Women In Politics

Women turn to activism for political relevance

 
Over the past few years, Zimbabwe has witnessed a growing number of female activists stepping up the call for policy changes and actively participating in street protests and demonstrations.
It seems for women in the political field you either have to have impeccable levels of merit or be highly controversial to be noticed. For a long while, women have reduced themselves to dancers during political rallies, shaking their behinds at the cameras and singing their throats sore such that their presence during political gatherings is reduced to mere decorum and to make up in numbers.
A case of 68-year-old Nyanga woman Venencia Chitando a former member of the Zanu PF women’s league who collapsed and died while singing and dancing at a rally to welcome former VP Phelekezela Mphoko is a sad tale. Chitando who was believed to be asthmatic might have spited her condition for the benefit of party t-shirts and a bag of rice.
As Zimbabwe undergoes a political revolution, female activists have added their voice to the clarion call for an economic overhaul as they seek the chance to be elected to office and make changes.
Now, gone are the days were women in politics automatically translates to 50plus-year-old females who either participated in the liberation war or followed in their husband’s political footsteps. The coming in of younger female players onto the political scene has spiced up the political space, as with just 35% of women representation in Parliament, youthful female political enthusiasts have had to grapple with both gerontocracy and patriarchy.
Protesting and campaigning seem to go well together if one is to attain relevance, and for younger female activists becoming an iron lady and placing oneself at the frontline is one way to gain relevance in a highly congested field.
The #SheVotes2018 campaign has played a role in encouraging young female candidates to contest and register to vote in the 2018 harmonized elections, these activists have received their fair share of riot attacks, and other popular activists like Linda Masarira, Lynnette Mudehwe and Fadzayi Mahere have been arrested for inciting violence.

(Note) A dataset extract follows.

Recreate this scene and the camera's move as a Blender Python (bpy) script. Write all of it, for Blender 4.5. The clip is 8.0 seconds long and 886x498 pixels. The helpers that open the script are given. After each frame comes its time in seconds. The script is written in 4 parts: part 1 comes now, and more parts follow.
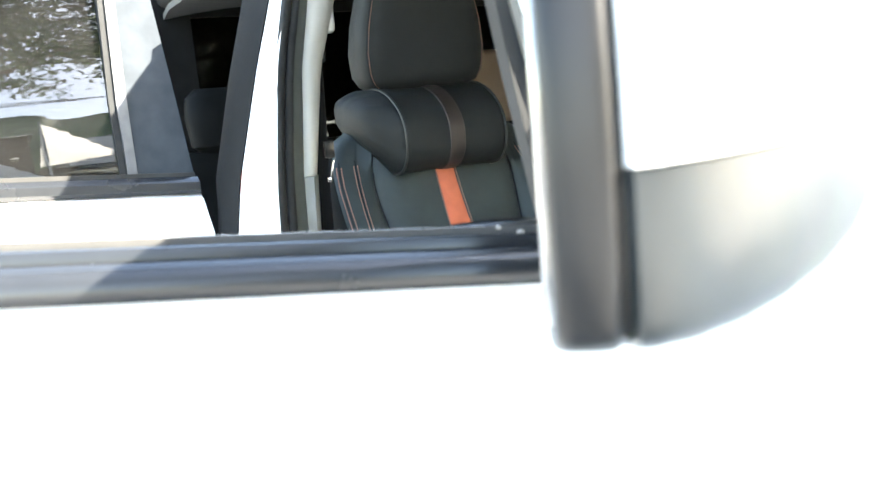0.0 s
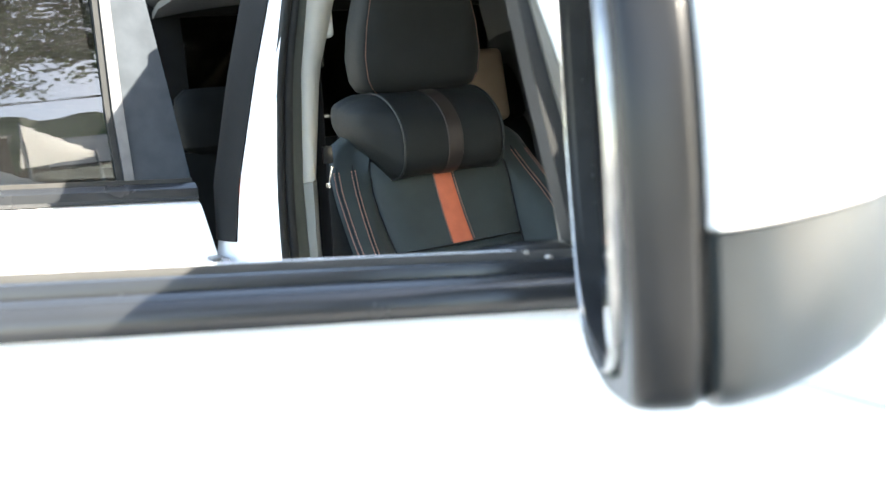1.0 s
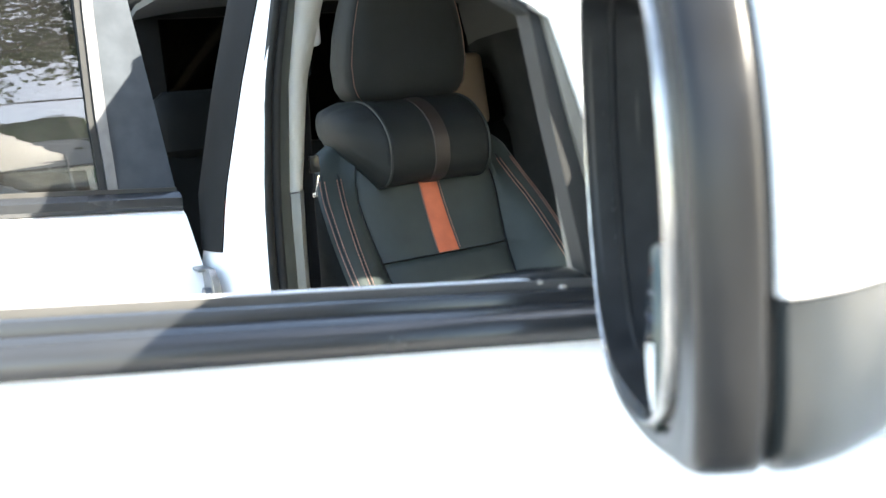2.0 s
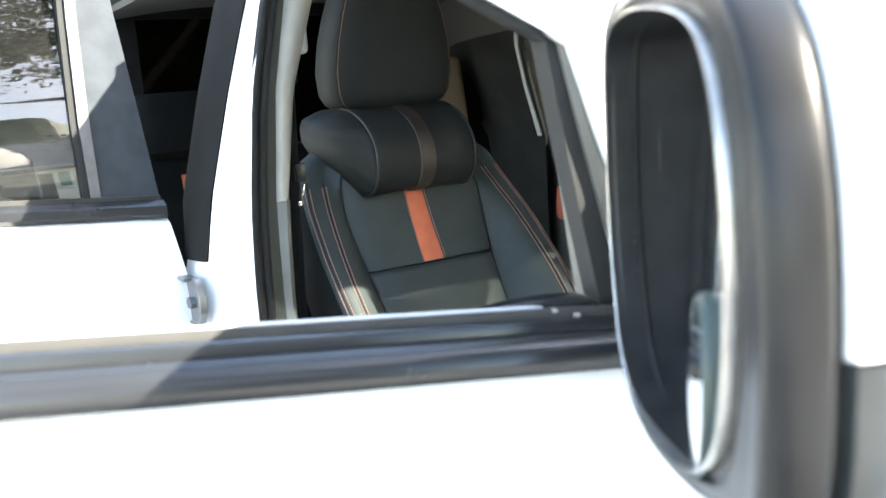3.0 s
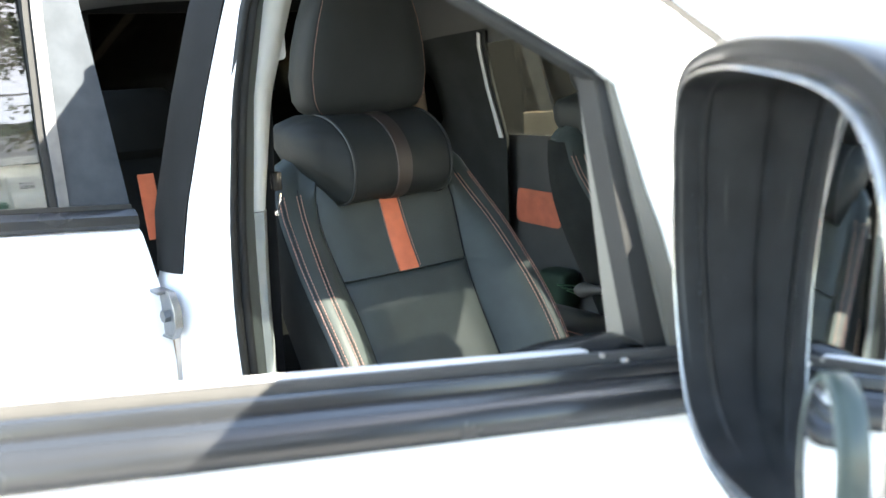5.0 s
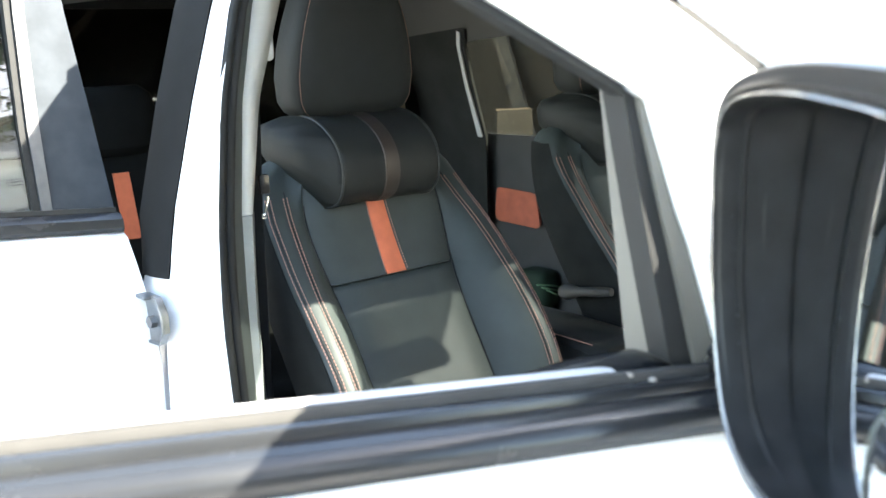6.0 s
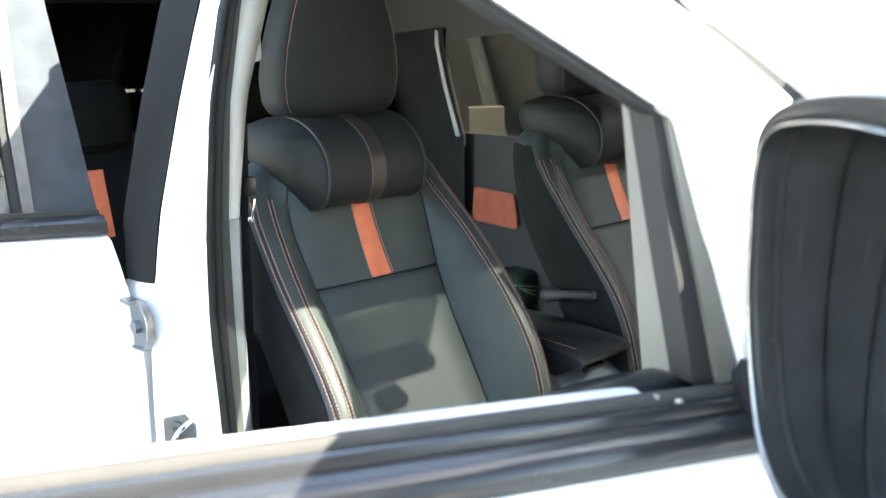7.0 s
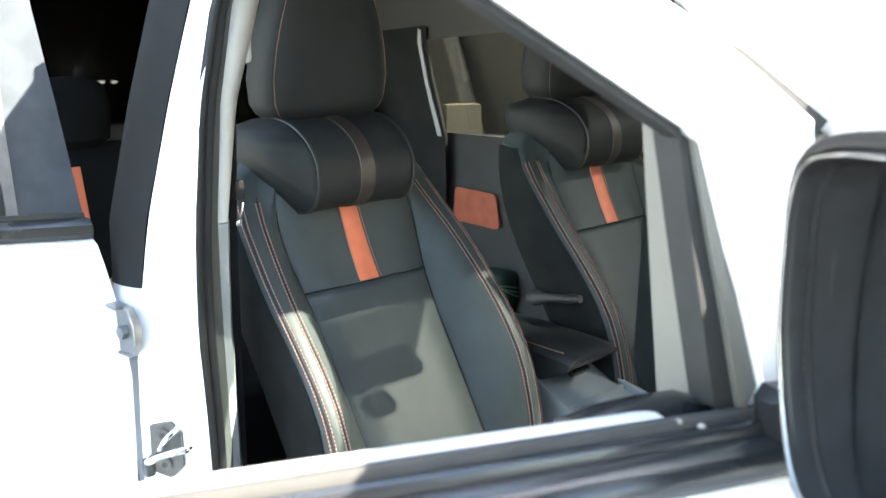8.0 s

Turning from activism to politics, however, may cause many to lose relevance as they become confronted with real-life issues that demand change, while it might be easy to cast stones at those in power whilst spending time compiling and analysing gaps and loopholes, the culmination of real positions of power might be the beginning of an end.
Vimbai Musvaburi, Linda Masarira, Linda Sibanyoni and Fadzayi Mahere are some of the young political activists that come to mind who are now running for office, 2018 will serve to tell if their campaigns will be fruitful and add to the number of women in politics.